Juventude de outro tempo (Arquivo JRS) |
Eu vou partir de minha própria experiência para abordar um assunto que parece banal, mas não é. Há trinta anos tenho acompanhado as evoluções dos/das adolescentes. Posso dizer que as meninas me alegram mais porque têm demonstrado que estão levando mais a sério os estudos. Prova maior disso é quando se indica os destaques discentes a cada bimestre. Isto é evolução! Mas quero retransmitir o que dizem alguns estudiosos do motivo principal dessa apatia generalizada dos meninos: é reflexo do machismo, do patriarcado que marca a nossa sociedade baseada nos princípios dos pouquíssimos homens brancos e ricos. Como assim?
Por nascerem machos, os meninos são ideologicamente convictos de que são superiores. Portanto, já estão em vantagem em relação às meninas. Assim, não estudam como deveriam, não refletem de forma mais apurada, abraçam as “verdades” que lhe são convenientes, seguem alimentando o velho patriarcado com suas mazelas. Estas “verdades”, quase sempre satisfatórias ao macho, são reforçadas na atualidade tecnológica pelos algoritmos e realimentam os aspectos reacionários que compõem o patriarcado. Ou seja, essa moçada, cabeças novas, abraçam na maior fé/fanatismo velhas mentalidades, certamente até nem percebendo a incoerência ao cantar com Zeca Baleiro: "Você, por sua vez, se orgulhando da bravata/ de ser apoiador de um imbecil sociopata/ Requenguela, mequetrefe.../ Cada um tem a cultura que merece". Assim, deixam de evoluir e/ou alimentam uma sociedade de ódio às
minorias em geral. Pior: é notório muitos pobres perpetuando essa situação lá dos primórdios, essa miséria cultural. Comparo estes a um supliciado aplaudindo seu algoz. Agora ilustrarei este papo com um exemplo bem caiçara, da década de 1950, quando eu nem estava nos planos da minha mãe e do meu pai. Como foi que eu soube? Minha tia Tereza anunciou: “O que vou contar agora, menino, aconteceu há muito tempo, lá para as bandas de onde nasceu a vossa mãe. O ........, um homem da roça e do mar como todo mundo daquele tempo, havia se casado com a finada Maria. Depois de 15 dias, ele compareceu diante das autoridades para anular o casamento. Alegava que ela não era mais virgem. Ele, na lei, tinha o direito. E foi atendido! A coitada da mulher retornou envergonhada para a casa dos pais. Ele, não demorou muito, já estava de casamento marcada com outra caiçara”.

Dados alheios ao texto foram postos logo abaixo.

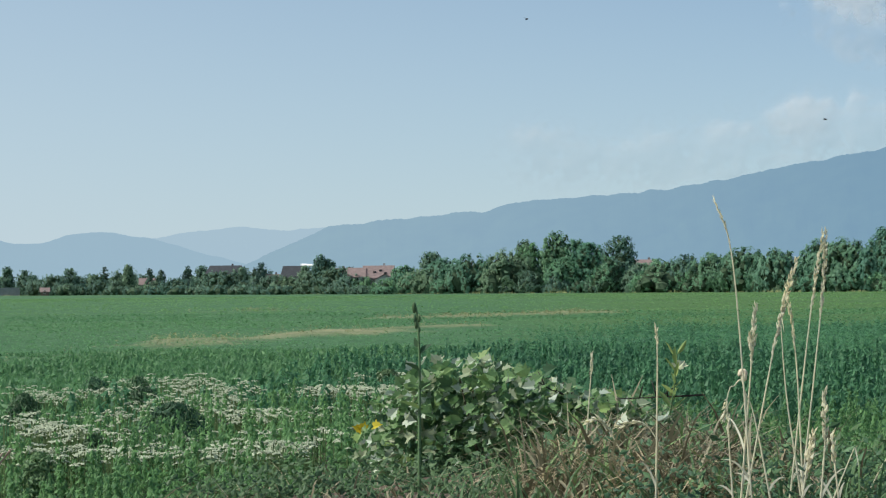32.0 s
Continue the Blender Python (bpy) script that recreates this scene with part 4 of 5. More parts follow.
def weed(tip, low, leaves, size, kind):
    """An upright weed: a stem with leaves set round it."""
    stalk_seed[0] += 1
    rng = np.random.default_rng(300 + stalk_seed[0])
    tip, low = np.array(tip), np.array(low)
    foot = low + (low - tip) * 0.5
    foot[2] = bank(foot[0], foot[1]) - 0.02
    mid = (tip + low) / 2 + rng.normal(size=3) * 0.012
    line = curve_through([foot, low, mid, tip], 8)
    label = {"yellow": "wilting leafy weed with a drooping yellowed top", "dark": "dark-stemmed weed with small round leaves", "green": "green leafy weed on the bank",
             "pale": "pale-leaved weed sprig on the bank", "lobed": "bright yellow-green sprig with narrow upright leaves"}[kind]
    base = thing("weed", *foot, 0, label, "weed", "weeds on the bank")
    part("stem", mesh_of("stem", *tube(line - foot, np.linspace(0.0055, 0.002, len(line)), 6), WEED_STEM if kind in ("dark", "yellow") else WEED_STEM_GREEN, True), base)
    count = leaves * (2 if kind == 'lobed' else 4)
    for i in range(count):
        k = 1 - 0.66 * (i / count) ** 0.9
        p = line[int(k * (len(line) - 1))] - foot
        a = i * 2.4 + rng.uniform(-0.5, 0.5)
        tone = {"yellow": "yellow" if i < 5 else "green", "dark": rng.choice(["dark", "green", "pale"]), "green": rng.choice(["green", "pale", "dark"]), "pale": rng.choice(["pale", "pale", "green"]), "lobed": rng.choice(["sprig", "sprig", "sprig", "silver"])}[kind]
        drop = -0.9 if tone == "yellow" else rng.uniform(0.9, 2.2) if tone == "sprig" else rng.uniform(-0.3, 0.7)
        leaf_at(base, tone, p, (math.cos(a), math.sin(a) * 0.8, drop), size * (0.95 if kind == 'lobed' else 0.58) * rng.uniform(0.6, 1.15), rng)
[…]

Essa história, que sempre achei injusta, permaneceu na minha memória. Imagine só que, depois de duas semanas dormindo com a esposa, ele resolveu apelar e anular o matrimônio. Que coisa, né? Onde ele se apoiava? No Código Civil de 1916 que considerava a mulher casada “civilmente incapaz”, a exemplo de crianças, índios
e alienados. Ela não podia trabalhar fora sem autorização do marido, aceitar heranças, administrar bens, votar ou se envolver em política. O homem podia anular o casamento se ela – mulher – não fosse virgem. Também as filhas podiam ser deserdadas caso fossem “desonestas”. Oh, céus! Pois é! E sabe quando ela lei caiu? Somente em 2002 o Código Civil retira a perda da virgindade como
justificativa para anulação do casamento. Ou seja, depois de 86 anos tal lei é banida. Se fosse hoje, com o governante e seus apoiadores que aí estão, ela continuaria existindo. Sabe por quê? Porque prevalece o machismo e outras heranças do patriarcado. Então já sentiu o quanto é desanimador ver grande parte da juventude perpetuando essas velhas mentalidades? Cá entre nós: aquele pobre caiçara apelou a uma lei para repudiar a pobre companheira. Não sei dizer o quanto de caiçaras e de migrantes que acham certo tal princípio surgido, de acordo com a Sociologia, há 12 mil anos, quando o homo sapiens deixou de ser nômade e se fixou próximos dos rios e fundou as primeiras cidades. Só tenho uma certeza: essa gente que continua nessa mentalidade arcaica está na porcentagem de apoiadores
desse governo fascista. Logo, estudar a sério, refletir e tomar partido de um pensamento que inclua mais gente em vez de excluir é a melhor atitude.
Em tempo: o dito caiçara, depois que fez aquilo com a companheira, “se aproveitou” de umas moças do lugar. Ao menos dois filhos estão por aí como “prova do crime”. E depois? Ah! Ele se converteu a uma religião fundada por Louis Francescon, um ítalo-americano, se
tornou um “homem honrado”, e, se não estou enganado, morreu como um respeitável ancião no seu grupo religioso. Agora me pergunto: como aquele sujeito isolado sabia da existência dessa lei e das condições para repudiar a mulher?